Les différents panneaux de la Bataille de San Romano présentent les mêmes caractéristiques techniques de rigueur de composition, d'harmonie des couleurs et de maîtrise picturale des formes. La beauté formelle du triptyque doit beaucoup à la qualité du travail de l'artiste mais, s'en tenir à cela serait rester à l'écorce de l'œuvre. Le peintre a certainement cherché à réaliser des tableaux agréables à l'œil, mais n'a-t-il souhaité qu'à plaire aux puissants qui lui ont passé commande et à des admirateurs de son art ? On peut en douter car ces nouvelles règles de perspective, cette introduction du mouvement ont désorienté ses contemporains, même si les mécènes apprécient plus volontiers l'audace d'un créateur qui rejailli sur leur image personnelle. Il suffit de voir l'engouement des stars du CAC 40 pour les plus déjantés des artistes de l'art contemporain pour s'en convaincre.

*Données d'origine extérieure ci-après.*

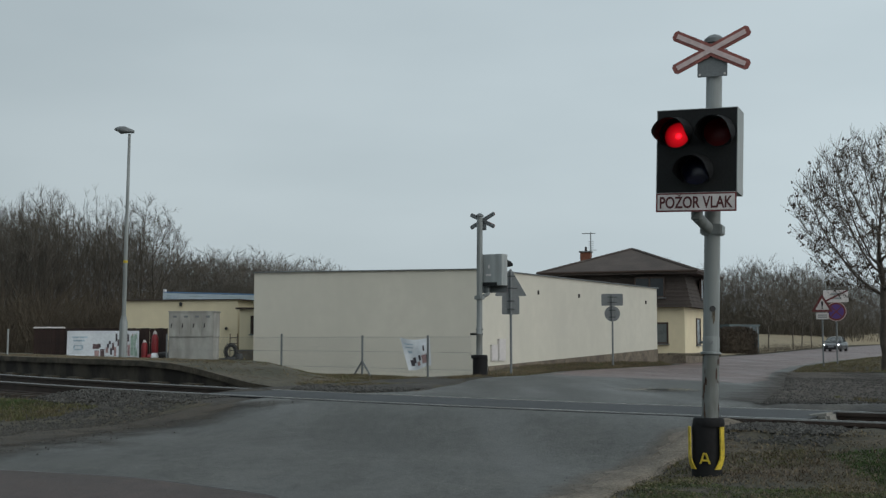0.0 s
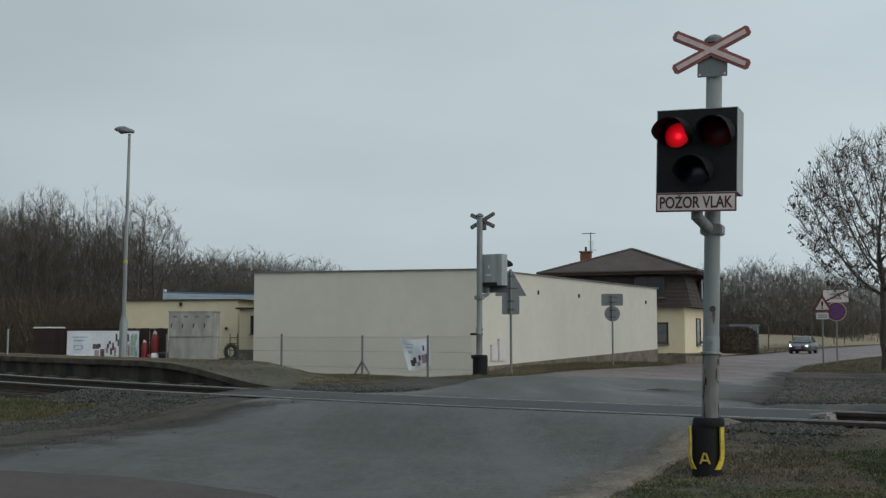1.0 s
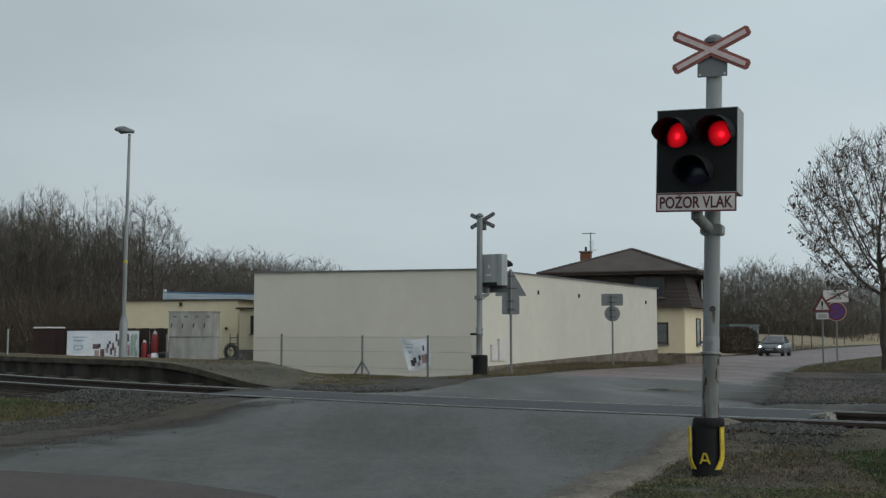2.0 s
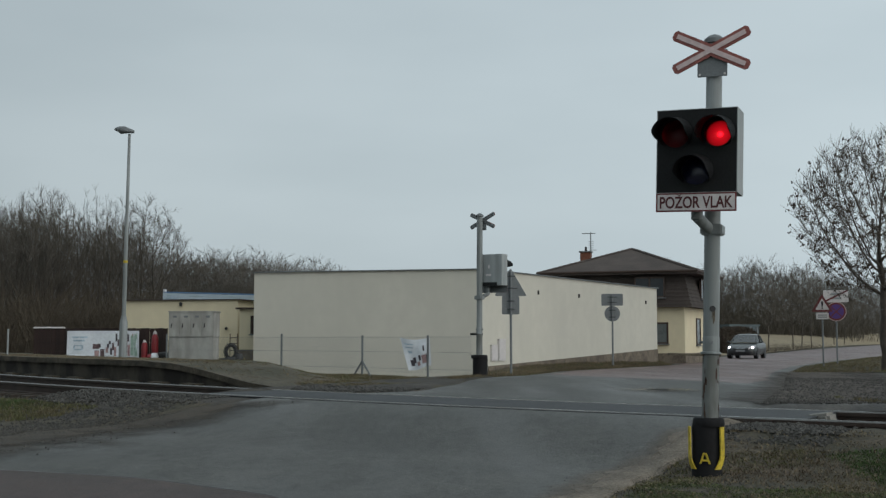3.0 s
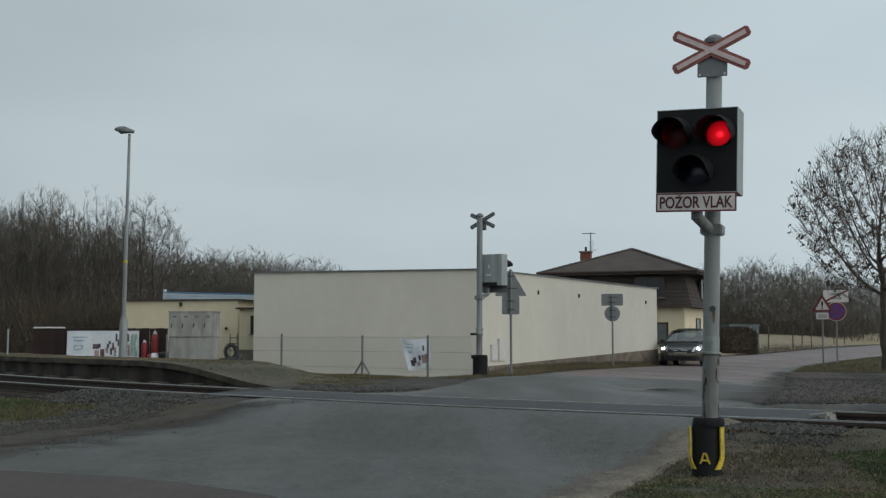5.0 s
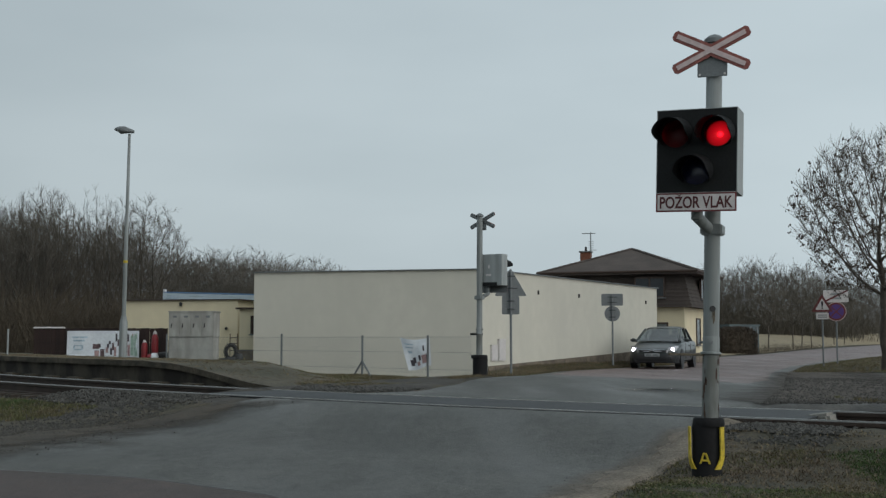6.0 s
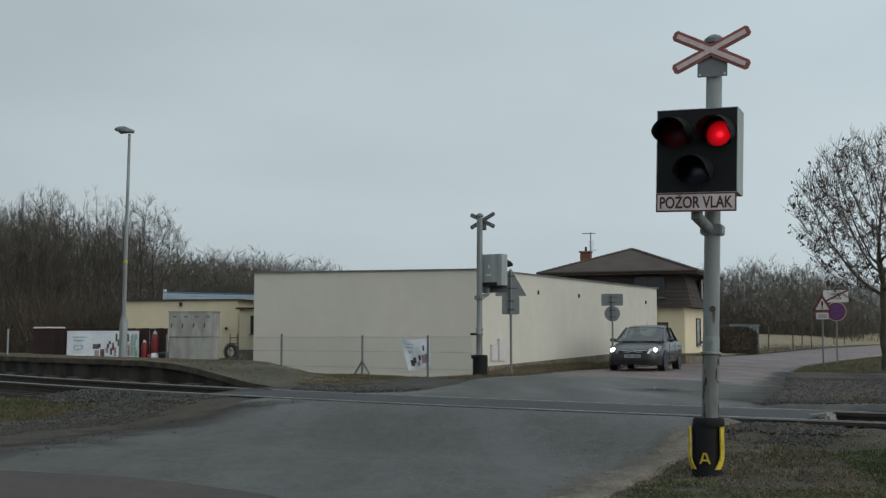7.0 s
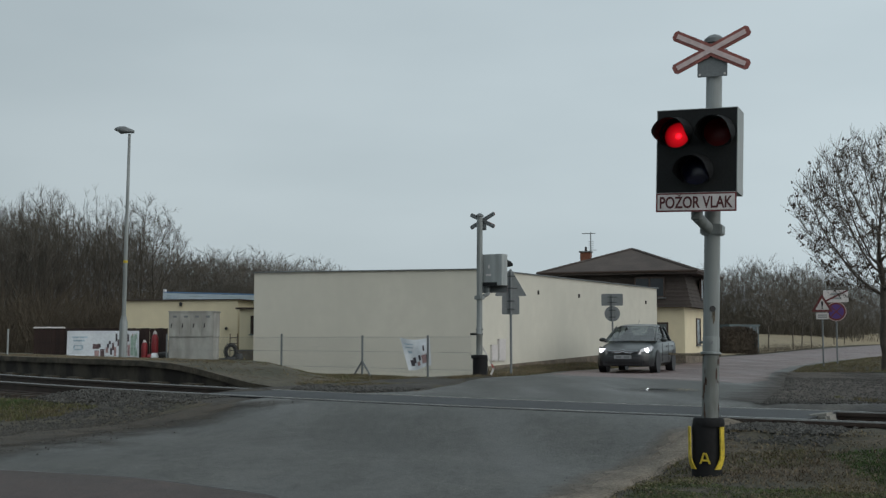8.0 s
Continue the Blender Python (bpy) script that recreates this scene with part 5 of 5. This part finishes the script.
def wall_verge(r):
    y = r.uniform(22.5, 48)
    x = edge_at(LEFT_EDGE, y) - abs(r.gauss(0.25, 0.9 if y < 32 else 0.4))
    return (x, y, land(x, y) - 0.01) if across(x, y) > 2.5 else None


def fence_verge(r):
    k = r.random()
    x = -6.0 + 6.8 * k
    y = 29.6 - 3.9 * k + r.gauss(0, 1.5)
    return (x, y, land(x, y) - 0.01)


def right_verge(r):
    y = 34.7 + 38 * r.random() ** 1.5
    x = edge_at(RIGHT_EDGE, y) + r.uniform(0.1, 10)
    return (x, y, land(x, y) - 0.01)


def left_fore(r):
    x, d = r.uniform(-11, -3.3), r.gauss(-2.9, 0.6)
    px, py = track_point(x, d)
    if noise.noise(Vector((px * 0.8, py * 0.8, 5))) < -0.2 + 0.1 * (px + 6.5):
        return None
    return (px, py, land(px, py))


def platform_edge(r):
    q = r.uniform(-15, -4.2)
    d = 1.75 + abs(r.gauss(0, 1.0))
    z = float(np.interp(q, [-7.2, -6.4, -5.8, -5.2, -4.6, -4.1], [0.37, 0.33, 0.25, 0.15, 0.03, -0.03]))
    x, y = track_point(q, d)
    return (x, y, max(z - 0.02, land(x, y))) if d < 3.6 else None


def lot_edge(r):
    x, y = r.uniform(5.2, 13), r.uniform(12.2, 15.8)
    return (x, y, level(x, y) + 0.02) if 1.8 < across(x, y) < 3.6 + 0.5 * math.sin(3 * x) else None


tufts("grass", 1800, lot_edge, 0.02, 0.07, GRASS_BLADE, "short grass between lot and railway", 33)


def green_corner(r):
    x, y = 3.25 + abs(r.gauss(0, 0.7)), r.uniform(7.2, 9.6)
    return (x, y, land(x, y) - 0.01)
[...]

La dispersion des trois panneaux du triptyque entre la National Gallery, le Louvre et le Musée des Offices empêche certainement le dialogue qui devait exister entre chacun des éléments du tableau. Ce dépeçage dû aux vicissitudes de l'histoire fait regretter de ne pas pouvoir contempler l'œuvre dans sa plénitude primitive et ce n'est pas une exposition itinérante faisant courir les foules de New York, Londres et Paris qui pourra restituer la fraîcheur initiale des impressions. Ce n'est pas seulement une histoire de bande dessinée mais la vision de trois aspects différents de la bataille : la parade altière des Florentins, la fougue guerrière de la contre attaque et la défaite du camp Siennois par la mise hors de combat de leur chef entraînant le début de la débandade. L'intérêt historique est secondaire. On le laissera volontiers aux guides des musées. Au mieux, insisteront ils sur les aspects techniques de la révolution picturale dont Uccello est le promoteur qui conduira jusqu'au grandes fresques épiques du Romantisme et même par certains aspects à Guernica.   

Il est évidemment plus difficile d'expliciter pourquoi ces trois tableaux sont beaux. Il est relativement facile d'expliquer pourquoi ils s'imposent comme des chefs d'œuvre du fait de leur technique picturale, de leur composition et même de leur thème qui rompt avec les sempiternelles scènes bibliques et mythologiques. En revanche, comment dire ce que l'on ressent au delà de la signification des images ? Qu'y a-t-il d'invisible et sans doute d'incommunicable derrière ces scènes de guerre ? Ce serait trop simple d'y voir dans les images de la défaite les ornements de la mort faits de chevaux renversés, d'hommes agonisant. Dans ce troisième volet, le cheval blanc de Bernardino della Ciarda occupe le centre de la scène. Il crève l'écran. Les attaquants convergent sur lui tandis que sa troupe s'enfuit et que deux chevaux morts gisent à ses pieds. Il a l'attitude héroïque du combattant, avec l'angoisse du regard et la fierté du vaincu, face à la morgue des chevaux du vainqueur et le déshonneur des croupes qui se dérobent au combat. Plus que les hommes, ce sont les chevaux qui expriment les affres du combat.

Ne me demandez pas pourquoi c'est beau. Je ne saurais pas vous le dire. La seule chose que je sais, c'est que c'est beau. Ce faisant je m'expose aux sarcasmes de Dubuffet : " La beauté est pure sécrétion de la culture comme les calculs le sont du rein. A cela près que ce calcul là est calcul fantôme, calcul mirage, attrape-nigaud….Beau est un mot qui signifie tout ce que l'on veut. Beau pour un jambon, c'est gros ; pour de l'eau, c'est bien claire ; pour du papier, bien lisse ". Libre à chacun de s'inventer son beau. La beauté, au lieu de n'être qu'un lieu, s'offre partout où il plait à chacun de la susciter.